Relative lignin abundance was determined by PyMBMS using a modified protocol from Sykes et al. [71], as described in Penning et al. [72]. Briefly, about 4 mg of freeze-dried cell wall material was added to an 80-μL stainless steel cup and pyrolyzed at 500 °C with a helium flow of 0.9 L min− 1 at standard temperature and pressure. Data acquisition time was 90 sec, but product evolution was essentially complete by 30 sec. A Merlin data acquisition system with 17-eV electron ionization was used to gather mass spectral data from m/z of 30–450 using a scan rate of 0.5 sec. Total ion counts were compiled from the 60 spectra obtained during the first 30 sec of product evolution. Relative abundance of fragments m/z 124, m/z 137, m/z 138, and m/z 151 (G-lignin) and m/z 154, m/z 167, m/z 168, and m/z 194 (S-lignin) were used estimate the proportion of total lignin [72].

RNA isolation and expression analysis

Maize (Zea mays) B73 and Mo17 lines were grown at the Purdue University Agricultural Center for Research and Education in West Lafayette, IN, and in campus greenhouses, as described by Penning et al. [23]. Rind tissues were harvested from internodes 2 through 9 of field-grown B73 plants grown for 35 to 63 days, at stages representing secondary cell wall biomass deposited in lower internodes to early and late elongation in upper internodes. A separate collection of rind tissues from B73 and Mo17 internodes 4 through 7, represented the same developmental stages of elongation through secondary wall development in greenhouse-grown plants 49 d after planting [23]. Rind tissues were flash-frozen in liquid N2, pulverized by mortar and pestle in liquid N2, and RNA extracted from approximately 2 mg of ground tissue in 1 mL of ice-cold TRIzol reagent (Invitrogen, Life Technologies).

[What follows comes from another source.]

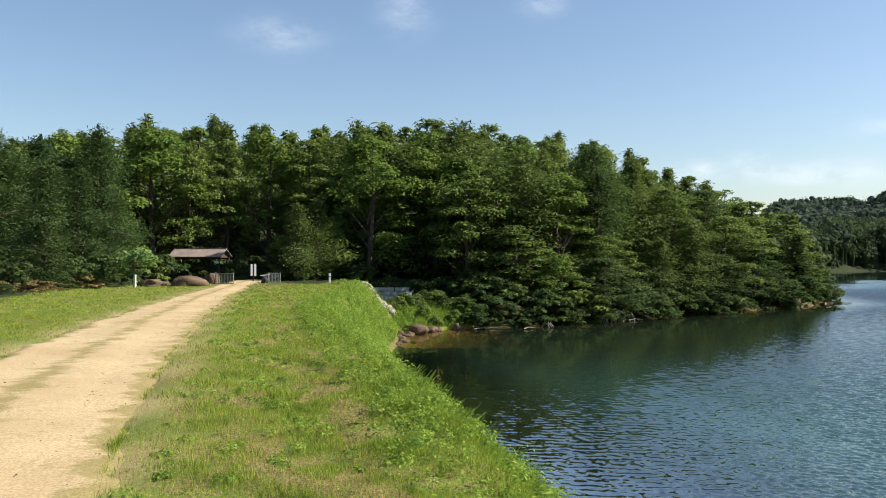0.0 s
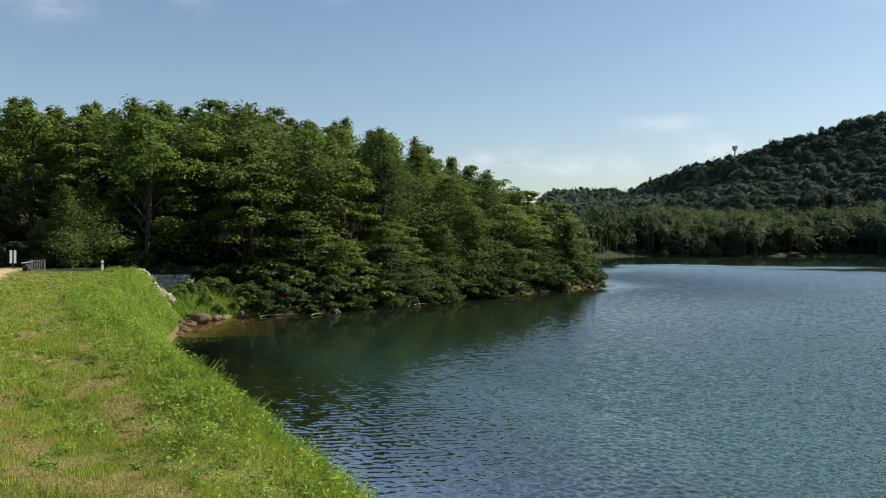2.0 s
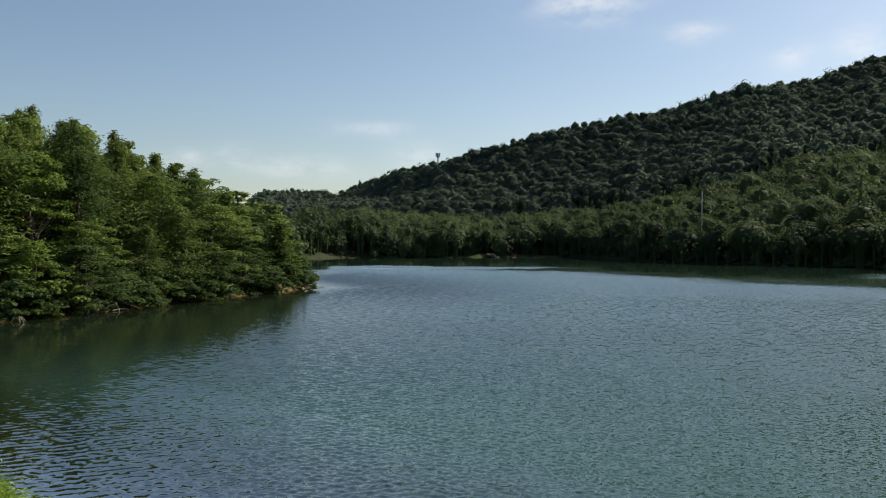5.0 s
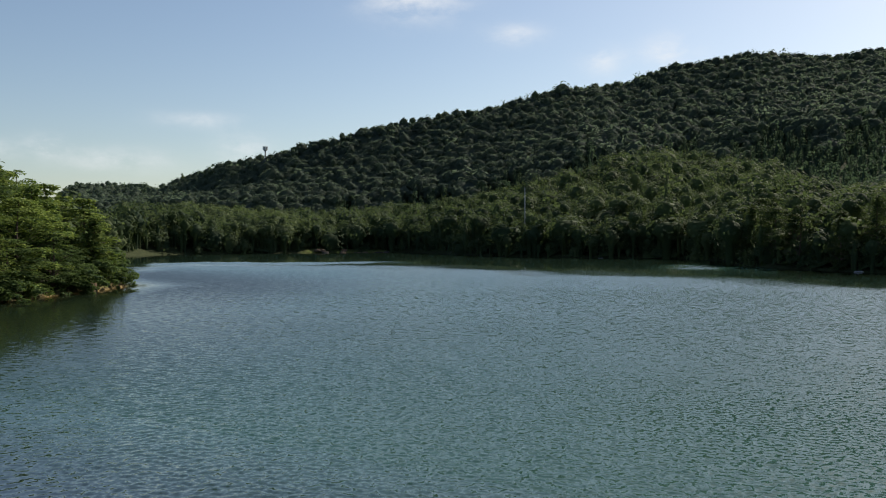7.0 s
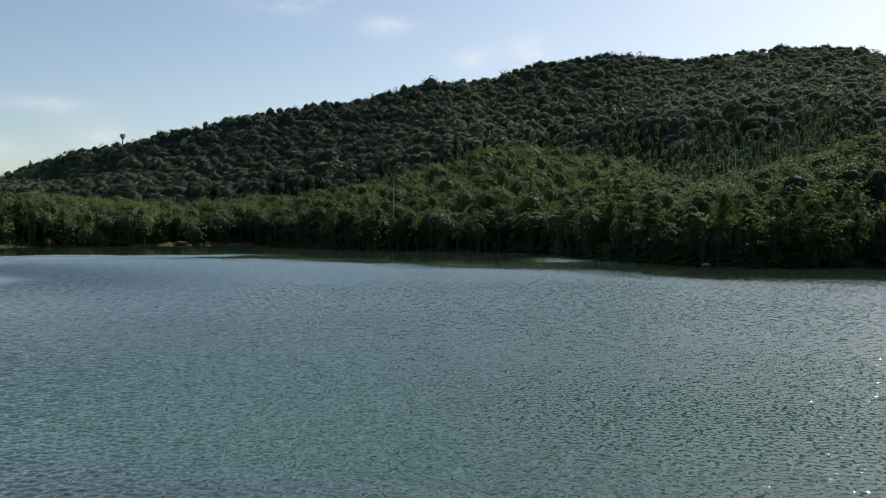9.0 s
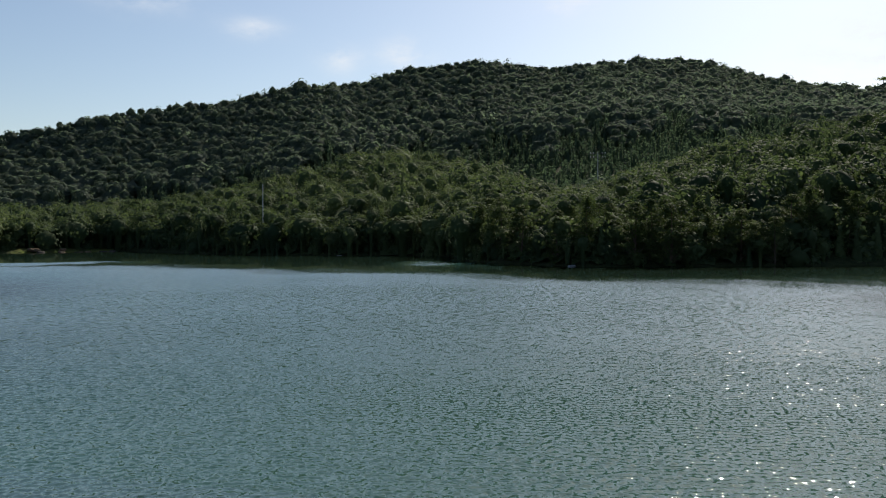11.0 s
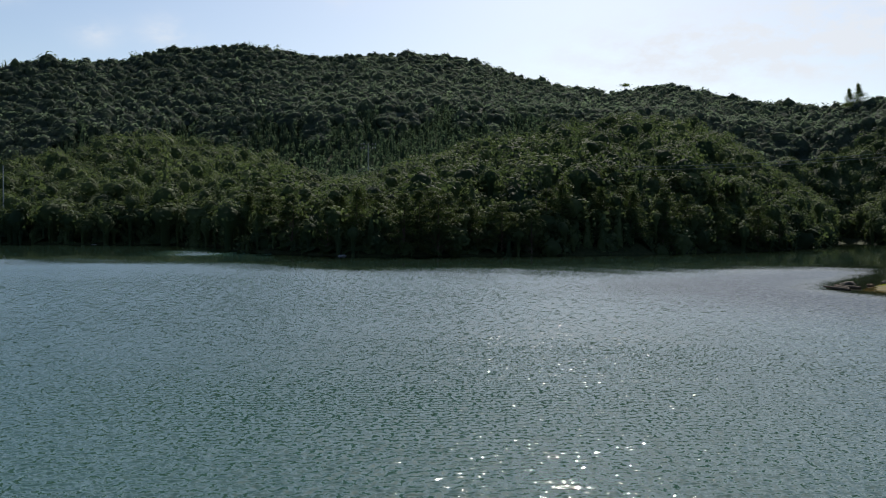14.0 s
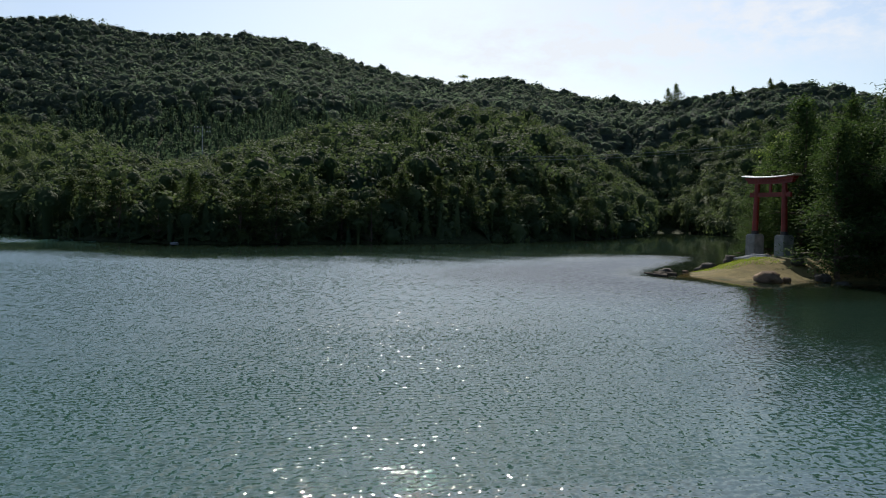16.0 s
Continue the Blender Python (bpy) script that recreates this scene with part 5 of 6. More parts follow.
def shelter():
    t = tagged(new("shelter"), "small open shelter with a brown gabled roof on dark posts", "shelter")
    w, dp, eave, ridge = 3.5, 2.3, 1.95, 2.44
    for i, (x, y) in enumerate(((-1.5, -0.85), (1.5, -0.85), (-1.5, 0.85), (1.5, 0.85))):
        part("post", box(x, y, eave / 2, 0.11, 0.11, eave, 0.012), DARK_WOOD, t)
    for y in (-0.85, 0.85):
        part("beam", box(0, y, eave + 0.02, w - 0.2, 0.1, 0.14, 0.01), DARK_WOOD, t)
    for x in (-1.5, 1.5):
        part("tie_beam", box(x, 0, eave + 0.10, 0.1, dp - 0.2, 0.12, 0.01), DARK_WOOD, t)
    ang = math.degrees(math.atan2(ridge - eave, dp / 2))
    ln = math.hypot(ridge - eave, dp / 2) + 0.12
    for s in (-1, 1):
        slab = box(0, 0, 0, w, ln, 0.05, 0.008)
        slab.transform(pose(0, s * dp / 4, (eave + ridge) / 2 + 0.12, -s * ang, 0, 0))
        pitch = part("roof_pitch", slab, ROOF, t, "faded brown sheet roof")
        for i in range(9):
            rib = box(-w / 2 + 0.2 + i * (w - 0.4) / 8, 0, 0.027, 0.03, ln, 0.012, 0.003)
            rib.transform(pose(0, s * dp / 4, (eave + ridge) / 2 + 0.12, -s * ang, 0, 0))
            part("rib", rib, ROOF, pitch)
    part("ridge_cap", box(0, 0, ridge + 0.17, w + 0.04, 0.16, 0.05, 0.015), ROOF, t)
    for x in (-1.5, 1.5):
        bm = bmesh.new()
        tri = [bm.verts.new((x + o, y, z)) for o in (-0.02, 0.02) for y, z in ((-0.95, eave + 0.1), (0.95, eave + 0.1), (0, ridge + 0.05))]
        for f in ((0, 1, 2), (5, 4, 3), (0, 3, 4, 1), (1, 4, 5, 2), (2, 5, 3, 0)):
            bm.faces.new([tri[i] for i in f])
        part("gable_board", bm, DARK_WOOD, t)
    part("bench", box(0, 0.55, 0.42, 2.6, 0.38, 0.05, 0.01), DARK_WOOD, t)
    for x in (-1.1, 1.1):
        part("bench_leg", box(x, 0.55, 0.2, 0.08, 0.32, 0.4, 0.01), DARK_WOOD, t)
    part("notice_plate", box(1.38, -0.95, 1.72, 0.3, 0.02, 0.16, 0.004), WHITE, t, "small blank white plate on the post")
    t.matrix_world = Matrix.Translation(on_ground(-3.95, 58)) @ pose(0, 0, 0, 0, 0, -16)


shelter()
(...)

Expression analysis was carried out as previously described by Penning et al. [23]. Briefly, cDNA libraries were constructed from pooled total RNA from three biological replicates and clustered on a HiSeq 2000 to produce paired-end 100 base sequences. High-quality trimmed sequences were mapped to the B73_RefGen_v2/3 from PlantGDB (plantgdb.org) using Bowtie2 [73]. Because the high degree of gene duplication in maize, a custom Perl script was used was used to split duplicate reads between the two loci when they mapped together [26]. One count per million or greater was used as a threshold for the detection of transcript [74]. The RNAseq data are available at https://www.ncbi.nlm.nih.gov/sra/PRJNA522448. Expression of specific genes for specific internodes were found using Perl scripts described previously [26]. The averages and standard deviation or variance for each internode were calculated in Excel (microsoft.com).

Additional published data on maize caryopsis and organ expression, and the degree of induction of expression by abiotic and pathogen stress, were obtained from the Maize Gene Expression Atlas at ePlant (bar.utoronto.org).